Return all of the data exactly as given.

=== PROVIDED MATERIAL ===
** Start **
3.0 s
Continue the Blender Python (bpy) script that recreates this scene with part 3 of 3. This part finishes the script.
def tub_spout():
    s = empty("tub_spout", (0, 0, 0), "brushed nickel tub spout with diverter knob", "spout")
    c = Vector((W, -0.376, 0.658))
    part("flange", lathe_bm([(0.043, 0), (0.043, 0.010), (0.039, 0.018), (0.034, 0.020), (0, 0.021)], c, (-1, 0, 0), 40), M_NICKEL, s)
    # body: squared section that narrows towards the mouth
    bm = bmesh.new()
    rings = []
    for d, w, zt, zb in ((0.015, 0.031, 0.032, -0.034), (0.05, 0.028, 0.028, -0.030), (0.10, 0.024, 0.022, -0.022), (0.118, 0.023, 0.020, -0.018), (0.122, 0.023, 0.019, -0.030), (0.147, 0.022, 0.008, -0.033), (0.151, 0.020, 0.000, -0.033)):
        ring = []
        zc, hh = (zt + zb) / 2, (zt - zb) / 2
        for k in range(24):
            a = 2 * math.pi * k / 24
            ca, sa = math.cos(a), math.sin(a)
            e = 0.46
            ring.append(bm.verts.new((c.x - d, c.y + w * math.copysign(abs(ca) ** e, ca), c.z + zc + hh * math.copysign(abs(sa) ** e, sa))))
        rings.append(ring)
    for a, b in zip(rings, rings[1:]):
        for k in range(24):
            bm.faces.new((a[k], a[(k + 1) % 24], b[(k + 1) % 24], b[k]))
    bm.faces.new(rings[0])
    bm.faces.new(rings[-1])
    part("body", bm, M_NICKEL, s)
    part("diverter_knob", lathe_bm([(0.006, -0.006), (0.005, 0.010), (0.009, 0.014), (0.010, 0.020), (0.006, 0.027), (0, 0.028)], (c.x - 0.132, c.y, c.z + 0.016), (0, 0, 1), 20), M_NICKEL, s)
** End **
=== EXERCISE ANSWER ===
3.0 s
Continue the Blender Python (bpy) script that recreates this scene with part 3 of 3. This part finishes the script.
def tub_spout():
    s = empty("tub_spout", (0, 0, 0), "brushed nickel tub spout with diverter knob", "spout")
    c = Vector((W, -0.376, 0.658))
    part("flange", lathe_bm([(0.043, 0), (0.043, 0.010), (0.039, 0.018), (0.034, 0.020), (0, 0.021)], c, (-1, 0, 0), 40), M_NICKEL, s)
    # body: squared section that narrows towards the mouth
    bm = bmesh.new()
    rings = []
    for d, w, zt, zb in ((0.015, 0.031, 0.032, -0.034), (0.05, 0.028, 0.028, -0.030), (0.10, 0.024, 0.022, -0.022), (0.118, 0.023, 0.020, -0.018), (0.122, 0.023, 0.019, -0.030), (0.147, 0.022, 0.008, -0.033), (0.151, 0.020, 0.000, -0.033)):
        ring = []
        zc, hh = (zt + zb) / 2, (zt - zb) / 2
        for k in range(24):
            a = 2 * math.pi * k / 24
            ca, sa = math.cos(a), math.sin(a)
            e = 0.46
            ring.append(bm.verts.new((c.x - d, c.y + w * math.copysign(abs(ca) ** e, ca), c.z + zc + hh * math.copysign(abs(sa) ** e, sa))))
        rings.append(ring)
    for a, b in zip(rings, rings[1:]):
        for k in range(24):
            bm.faces.new((a[k], a[(k + 1) % 24], b[(k + 1) % 24], b[k]))
    bm.faces.new(rings[0])
    bm.faces.new(rings[-1])
    part("body", bm, M_NICKEL, s)
    part("diverter_knob", lathe_bm([(0.006, -0.006), (0.005, 0.010), (0.009, 0.014), (0.010, 0.020), (0.006, 0.027), (0, 0.028)], (c.x - 0.132, c.y, c.z + 0.016), (0, 0, 1), 20), M_NICKEL, s)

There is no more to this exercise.